The question I’m currently thinking about with regard to our media programs “network literacies project” (being convened by the amazing Mat Wall-Smith who is a great theorist as well as technician and educator), is again one of models. I can put this simply if I don’t have to answer the questions that arise. There are lots of models of education, but the most prominent since WW2 has undoubtedly been the “cognitivist” model. Human brains are like computers, with inputs, symbolic processing, and outputs, and human systems, such as education, should follow this. Thus the supposed need for everything to be defined in terms of learning outcomes, attributes etc. This seems to line everything up particular well when you bring education and technology together. However, what happens when you introduce feedback, when you can’t predict where the system will go? In short, how many of the standard models of education are thrown in the air, precisely by open access and new media interventions in the experience of learning? Michael Bauwens sums the event up well as “the maturation of network cultures as counter-institutions”.

I find this throwing in the air of the old models pretty exciting. It’s also something of relief. Here I will only quote a great book on Gregory Bateson by Noel Charlton:

He believes it possible that we can recover “the grace” of realizing our interrelated membership of the community of living organisms on the planet. The route to this realization is iva personal engagement with the more-than-rational processes of the natural world and of human art. Poetry, painting, dance, music, humor, metaphor, “the best of religion”, and “natural history” all offer to us the possibility of renewed access to the wisdom that we, as species, have gained during millions of years of evolution—now overlaid and rendered unavailable to us by our “self-conscious purposiveness” … he means that we have learned, through the centuries, to identiy single goals for our purposes. We have come to think of causality as a series of straight-line, “knock-on” effects that be managed by a single human “self”, in its own personal interests—without allowing for all the interpenetrating influences and effects flowing between each of us and the wider living world. (Gregory Bateson: Mind, Beauty, and the Sacred Earth, p1)

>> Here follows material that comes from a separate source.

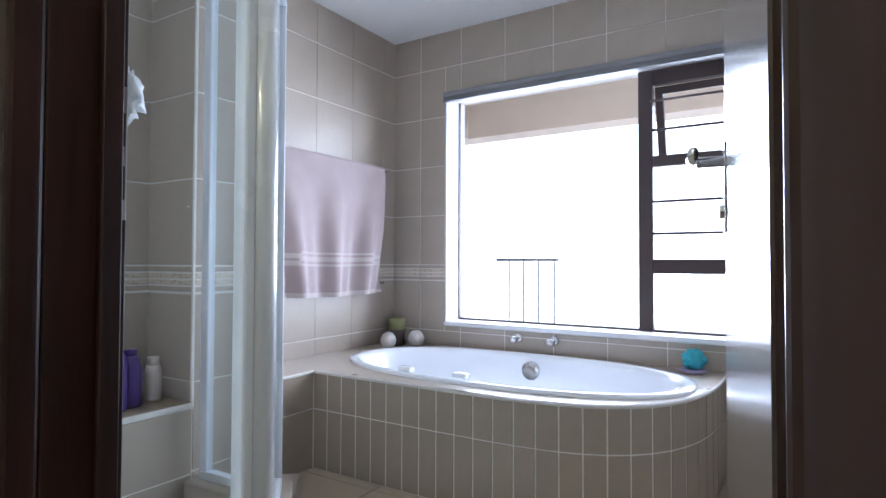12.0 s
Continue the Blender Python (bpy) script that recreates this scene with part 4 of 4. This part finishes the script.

I’m not sure if I’m currently as optimistic as Charlton or Bateson, and I should quality the “spirituality” here as meaning something—in Bateson’s terms—to do with reconnecting to the world at large (Deleuze and Guattari said the problem is that we don’t believe in the world anymore). However, what excites about many aspects of education (and technology, networks, open access, new concepts, methods and models) is that there is so much movement towards inter-connection, relationality, complexity. It’s a great time to be involved in education.